Devant la cour d’appel, Me Missamou aura convoqué toutes sortes d’arguments pour sauver la carrière naissante de Jonas Loubao Zadi. Il a ainsi rappelé qu’il était arrivé en France à l’âge de 14 ans et qu’il y a effectué toute sa scolarité jusqu’à l’obtention de la maîtrise en droit, puis d’un master en administration et échanges internationaux, ainsi qu’un doctorat et, enfin, le certificat d’aptitude à la profession d’avocat (CAPA). Le défenseur du jeune avocat ivoirien a abattu ses dernières cartes en soulignant les attaches familiales en France de son client et l’assimilation par ce dernier des « valeurs culturelles, intellectuelles, historiques et sociales de la France ».
« Préférence nationale »
La cour d’appel de Paris est manifestement restée insensible à cet argumentaire et a refusé d’autoriser M. Zadi à reprendre sa carrière d’avocat en France. Pour les juges français, ce n’est pas tant l’aptitude du juriste qui pose problème, mais le choix de la Côte d’Ivoire de réserver la profession d’avocat à ses seuls ressortissants. Ils invoquent, pour mieux éclairer leur décision écartant M. Zadi, l’article 3 de la loi ivoirienne du 27 juillet 1981 réglementant la profession d’avocat qui stipule que « nul ne peut accéder à la profession d’avocat s’il ne remplit la condition suivante : être ivoirien ».

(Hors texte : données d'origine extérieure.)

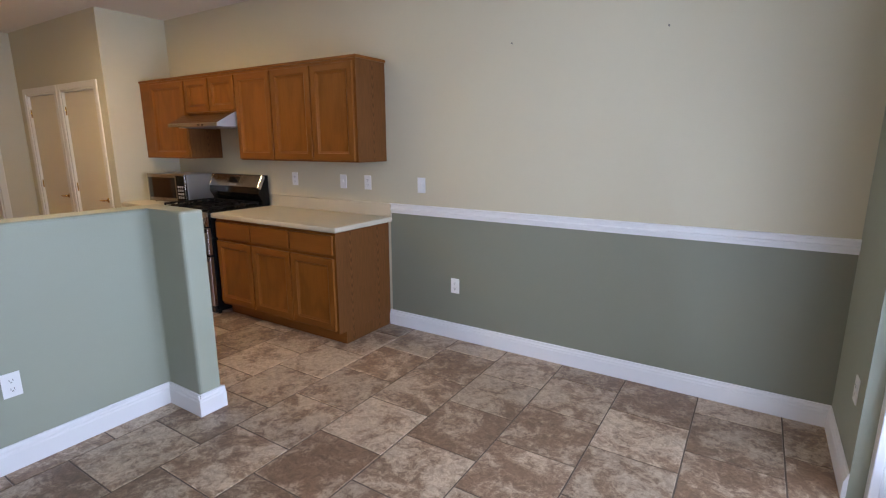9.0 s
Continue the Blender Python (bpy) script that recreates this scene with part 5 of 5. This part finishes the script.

Afin de mieux mettre en évidence « cette préférence nationale à l’ivoirienne », la cour d’appel de Paris ajoute que l’article 20 de la même loi ivoirienne dispose explicitement que « toute personne qui demande son inscription en stage est tenue de fournir au conseil de l’ordre les pièces établissant qu’elle possède la nationalité ivoirienne ».
Toutefois, en vertu d’une directive communautaire entrée en vigueur en janvier 2015, il est désormais possible à tout ressortissant d’un pays membre de l’Union économique et monétaire ouest-africaine (Bénin, Burkina, Côté d’Ivoire, Guinée-Bissau, Mali, Niger, Sénégal, Togo) de devenir avocat en Côte d’Ivoire.
En revanche, un Ghanéen, un Gambien, un Guinéen, a fortiori un Camerounais ou un Ethiopien ne peut pas actuellement devenir avocat en Côte d’Ivoire. C’est ce verrouillage inexplicable du métier d’avocat, une profession pourtant libérale et mondialisée, qui nuit à M. Zadi.
Un autre juriste ivoirien détenteur du CAPA obtenu en France n’a pu prêter serment le 6 mars à Paris en vertu de « la jurisprudence Zadi ». Tant que la loi ne changera pas en Côte d’Ivoire, il est désormais à craindre qu’aucun Ivoirien ne puisse accéder à la profession d’avocat en France.
Seidik Abba est journaliste et écrivain, auteur notamment d’Entretiens avec Boubakar Ba. Un Nigérien au destin exceptionnel (éd. L’Harmattan, 2015).